Несколько дней дождь лил не переставая. Матушка сидела дома безвылазно, и мы с сестрой считали это некой карой, наказанием свыше. Только вот не понимали, за что же на нас осерчал Творец. Ты же знаешь, как она бывает несносна, когда подолгу сидит в замкнутом пространстве. Присовокупи к тому ее беременность, плохую погоду, недовольство в деревне, обострившуюся болезнь отца, и сам вспомнишь, как она довлела над нами. Мерзлый ливень за окном иногда казался райским садом по сравнению с пребыванием в родных стенах. Но однажды утром я проснулся от тишины, глухой и ватной, словно уши забило воском. Дождь кончился. Горница вся была залита утренним холодным светом, а у окна сидела матушка и глядела сквозь покрытое изморозью стекло. Все в доме спали, кроме нее, и я стал наблюдать, стараясь не выдать своего присутствия.

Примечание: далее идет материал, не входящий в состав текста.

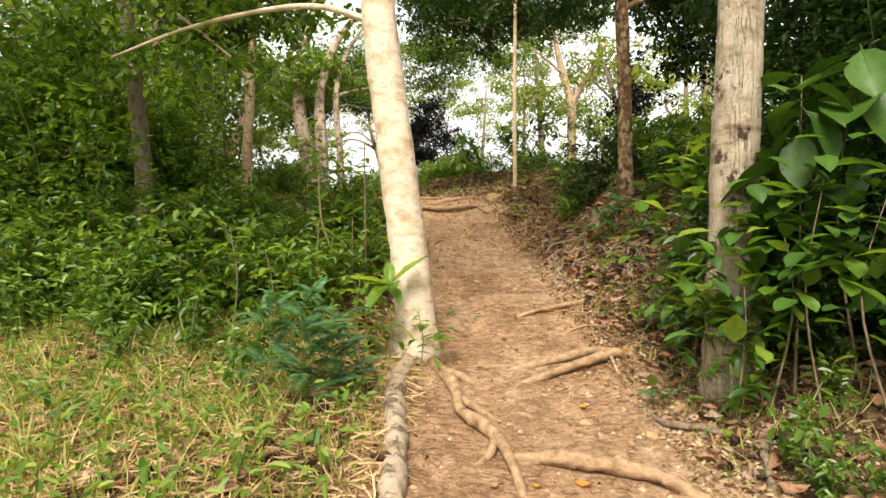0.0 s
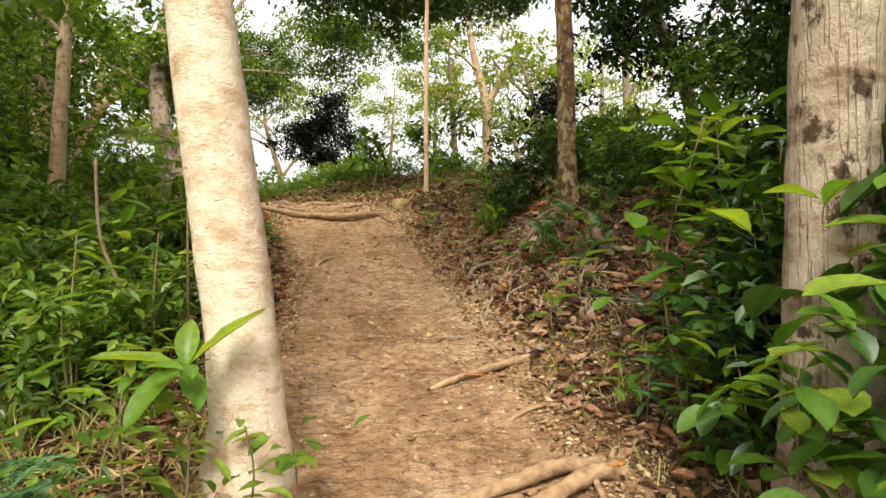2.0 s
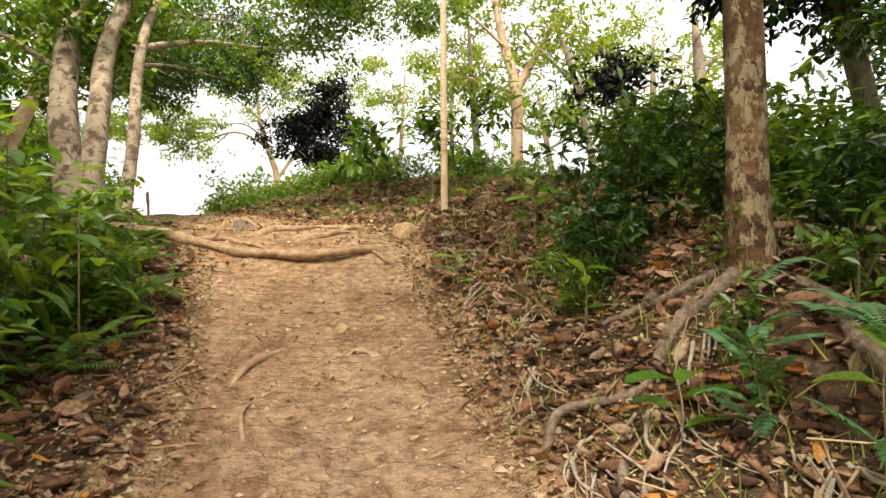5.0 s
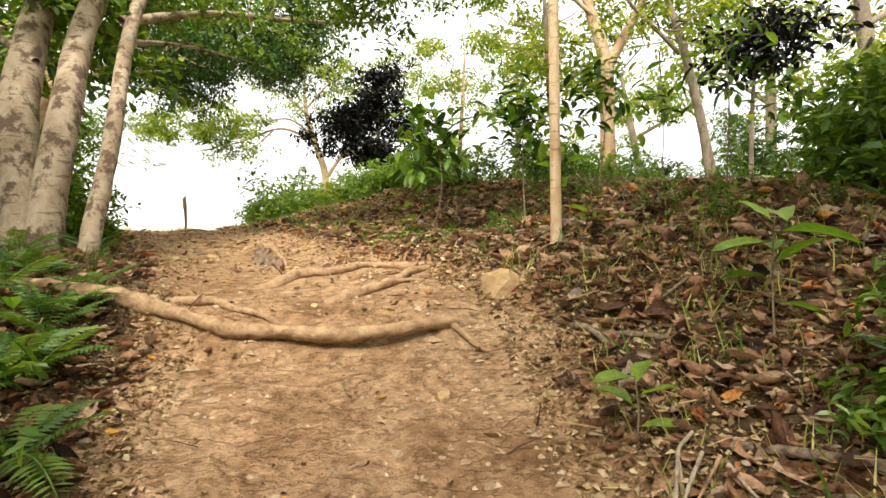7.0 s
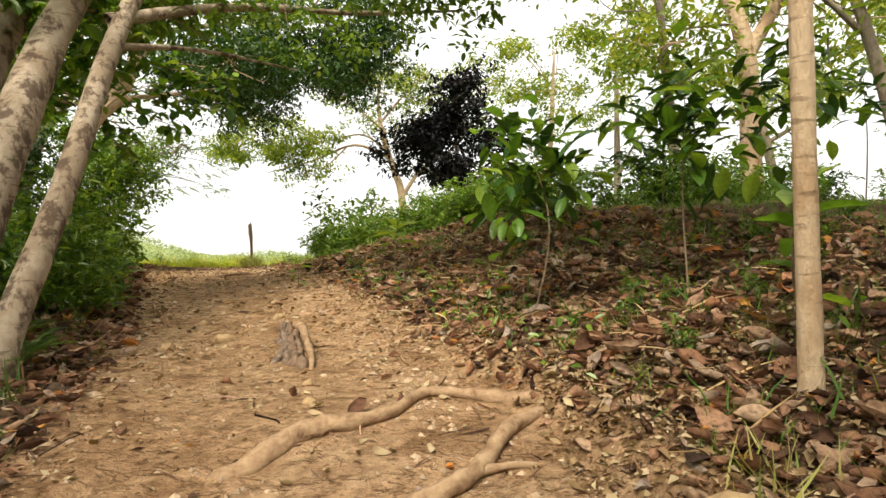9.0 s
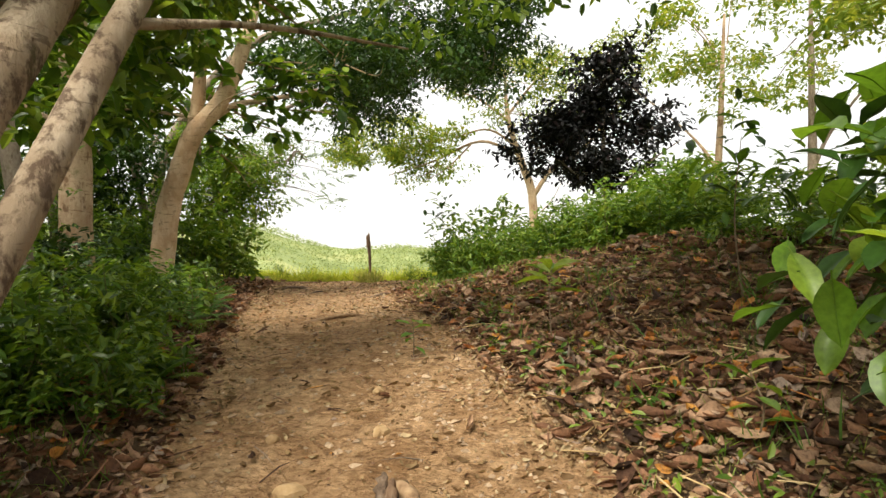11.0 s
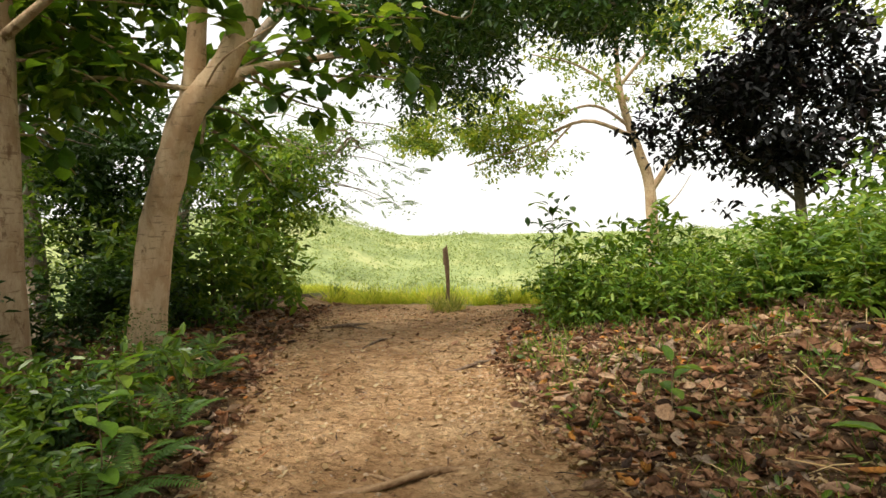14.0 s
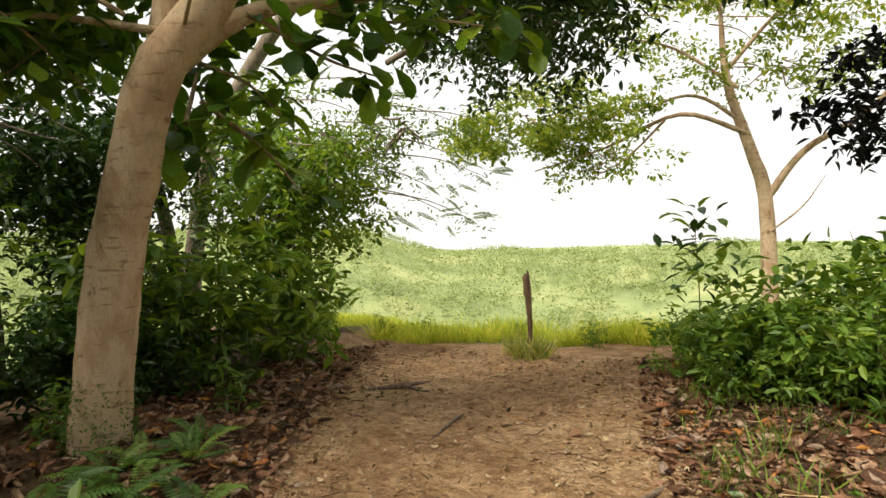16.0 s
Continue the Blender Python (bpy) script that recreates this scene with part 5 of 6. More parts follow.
for turn, tip, length in ((10, 42, 0.40), (95, 75, 0.22), (200, 20, 0.36), (235, -15, 0.32), (150, 5, 0.26), (300, -25, 0.25)):
    part("leaf", BIG_LEAVES[int(turn) % 4], upright, m=pose(0, 0, 0.66, 0, -tip, turn) @ Matrix.Scale(length, 4))
broadleaf(-0.88, 17.0, 0.62, 9, 0.30, "yellow-green seedling with long drooping leaves", meshes=LIME_LEAVES, name="broadleaf_seedling", start=0.7, cat="seedling")
for x, y, h, n, sz in ((1.75, 12.75, 0.7, 9, 0.26), (2.5, 7.3, 0.35, 5, 0.28), (1.95, 7.75, 0.3, 5, 0.24), (2.15, 6.6, 0.4, 6, 0.24), (1.8, 6.3, 0.25, 6, 0.2), (2.0, 8.9, 0.35, 6, 0.2), (1.4, 10.3, 0.3, 5, 0.22), (2.2, 10.6, 0.6, 8, 0.28), (-1.2, 18.6, 0.4, 7, 0.22), (-2.2, 19.2, 0.4, 7, 0.2), (-4.9, 17.2, 0.5, 9, 0.2), (-5.6, 17.8, 0.45, 9, 0.2), (-2.0, 16.6, 0.3, 6, 0.16), (0.3, 15.2, 0.35, 6, 0.18)):
    broadleaf(x, y, h, n, sz, "small broad-leaved seedling among fallen leaves", meshes=BIG_LEAVES, name="broadleaf_seedling", start=0.3, cat="seedling", group="seedlings in the litter")


broadleaf(2.15, 5.1, 1.75, 44, 0.2, "slim sapling with bright oval leaves", meshes=BLUNT_LEAVES[:3], start=0.4, lean=(0.05, -0.1), bushy=0.17)
for x, y, h, n in ((2.29, 4.85, 0.6, 34), (2.64, 4.88, 0.8, 34), (2.35, 5.34, 0.55, 34)):
    broadleaf(x, y, h, n, 0.15, "low bright green plant with blunt leaves", meshes=BLUNT_LEAVES[:3], name="broadleaf_plant", start=0.2, cat="plant", group="bright low plants", tilt=(-25, 45), bushy=0.13)
for x, y, h, n, sz in ((1.9, 3.65, 1.3, 56, 0.19), (2.1, 3.62, 1.5, 60, 0.19), (2.35, 3.45, 1.45, 56, 0.2), (2.65, 3.3, 1.4, 50, 0.2), (1.85, 3.95, 0.9, 44, 0.17)):
    broadleaf(x, y, h, n, sz, "leafy dark green broad-leaved bush before a pale trunk", meshes=HUGE_LEAVES[:2] + BLUNT_LEAVES[:2], name="broadleaf_plant", start=0.42, cat="plant", group="broad-leaved plants", tilt=(-35, 35), bushy=0.17)
for x, y, h, n, sz in ((-1.5, 8.9, 1.2, 30, 0.2), (-1.5, 9.2, 1.3, 34, 0.2), (-1.15, 9.3, 0.9, 26, 0.18), (-1.7, 8.2, 1.5, 34, 0.22), (-1.9, 9.6, 1.4, 34, 0.2), (-2.2, 8.8, 1.7, 36, 0.22), (-1.45, 10.1, 1.0, 26, 0.18), (-2.4, 10.4, 1.4, 34, 0.2)):
    broadleaf(x, y, h, n, sz, "bright green broad-leaved seedling", meshes=BIG_LEAVES + LIME_LEAVES[:1], name="broadleaf_seedling", start=0.15, cat="seedling", group="broad-leaved seedlings", tilt=(-30, 40), bushy=0.17)


# ---- post, rock, stump ----
def post():
    x, y = -6.45, 24.95
    e = thing("wooden_post", x, y, hz(x, y), "weathered split wooden post on the crest", "post")
    V, q, t = tube([(0, 0, -0.2), (0.0, 0, 0.06), (0.015, 0, 0.35), (0.0, 0, 0.7), (-0.03, 0, 1.0), (-0.035, 0, 1.16)], [0.11, 0.055, 0.038, 0.042, 0.048, 0.034], 9, 0.12, 5, 0.75)
    k = len(V) - 1
    V[k] += (0.05, 0, 0.05)
    part("shaft", mesh_of("shaft", V, [q, t], WEATHERED), e)
    V, q, t = tube([(0.025, 0.01, 0.3), (0.03, 0.012, 0.7), (0.01, 0.01, 1.1), (0.0, 0, 1.24)], [0.018, 0.022, 0.024, 0.008], 7, 0.14, 4, 0.6)
    part("splinter", mesh_of("splinter", V, [q, t], WEATHERED), e)


def lump(name, x, y, rx, ry, rz_, mat, label, cat, sink=0.3, seed=1, turn=0, group="", facet=False):
    bm = bmesh.new()
    bmesh.ops.create_icosphere(bm, subdivisions=2 if facet else 3, radius=1)
    q = random.Random(int(seed * 10) + 5)
    cuts = [(Vector((q.gauss(0, 1), q.gauss(0, 1), q.gauss(0.3, 0.8))).normalized(), q.uniform(0.68, 0.86)) for _ in range(9)]
    for v in bm.verts:
        n = v.co.normalized()
        k = 1 + 0.15 * noise.noise(n * 1.4 + Vector((seed, 0, 0))) + 0.07 * noise.noise(n * 4 + Vector((0, seed, 0)))
        for cut, reach in cuts:
            k = min(k, reach / max(n.dot(cut), 0.05))
        c = Vector((n.x * rx, n.y * ry, n.z * rz_)) * k
        v.co = c
        v.co.z += rz_ * (1 - 2 * sink)
    me = bpy.data.meshes.new(name)
    bm.to_mesh(me)
    bm.free()
    me.polygons.foreach_set("use_smooth", [False] * len(me.polygons))
    me.materials.append(mat)
    ob = new(name, me)
    ob.matrix_basis = pose(x, y, hz(x, y), 0, 0, turn)
    return tagged(ob, label, cat, group)


def stump():
    x, y = STUMP
    e = thing("tree_stump", x, y, hz(x, y), "rotten grey mossy stump crumbling out of the path", "stump")
    up = hz(x - 0.05, y + 0.45) - hz(x, y)
    for k in range(12):
        u = k / 11
        py = 0.30 - 0.75 * u
        px = -0.07 + 0.09 * (k % 3) / 2 - 0.45 * py
        g = hz(x + px, y + py) - hz(x, y)
        h = g + 0.05 + 0.13 * (1 - u) * rng.uniform(0.6, 1.1)
        V, q, t = tube([(px, py - 0.05, g - 0.12), (px, py, g + 0.01), (px - 0.015, py + 0.05, h * 0.8), (px - 0.02, py + 0.09, h)], [0.05, 0.042, 0.03, 0.008], 7, 0.24, 4)
        part("splinter", mesh_of("splinter", V, [q, t], WEATHERED if k % 3 else ROOT_GREY), e)
    V, q, t = tube([(-0.25, 0.5, up - 0.03), (-0.15, 0.36, 0.14), (-0.02, 0.22, 0.16), (0.12, -0.05, 0.08), (0.26, -0.35, 0.01), (0.33, -0.6, -0.08)], [0.02, 0.028, 0.032, 0.028, 0.022, 0.012], 8, 0.14, 5)
    part("arched_root", mesh_of("arched_root", V, [q, t], ROOT_PATH), e)
    V, q, t = tube([(0.0, -0.05, 0.06), (-0.02, -0.25, 0.0), (-0.05, -0.42, -0.07)], [0.05, 0.03, 0.012], 7, 0.2, 5)
    part("broken_root", mesh_of("broken_root", V, [q, t], ROOT_GREY), e)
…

— Снег лег, — тихо проговорила она и посмотрела на меня. — Они придут сегодня. Родя, я не могу убивать людей.
Голос ее предательски дрогнул, скатившись на полтона вниз, стал жестким и глухим. Это означало приближение Зм
В кроватке тихонько заскулил Лёга. Волчонок, будучи еще малым дитятей, не плачем — скулежом подзывал мать. Но матушка даже не повернулась в его сторону, погруженная в ведомые лишь ей безрадостные думы. Она не подошла и тогда, когда Вольга завыл в голос, и это было совсем плохо. Отец, разбуженный криком, взял младшего на руки, тревожно глядя на застывшую фигуру у окна. Змея резко выдохнула “цыц!”, и Лёга, булькнув, умолк. Я хотел было встать и подойти к матери, но Ниява дернула меня за рукав, останавливая. Я прислушался.
Это был Итил. Его разгоряченный конь беспокойно перебирал копытами и всхрапывал, не желая слушать приказа поводьев. Наш двоюродный брат тяжело спрыгнул с лошади и ввалился в избу, запустив в сени поток свежего холодного воздуха. Отец впустил его в натопленную горницу и стал слушать то, что адресовано было матушке. Итил боялся, и голос его дрожал, когда он рассказывал о смуте в деревне к северу от Толмани и о том, что народ, вооружившись рогатинами и топорами, идет сюда казнить колдунью, наславшую мор на скот.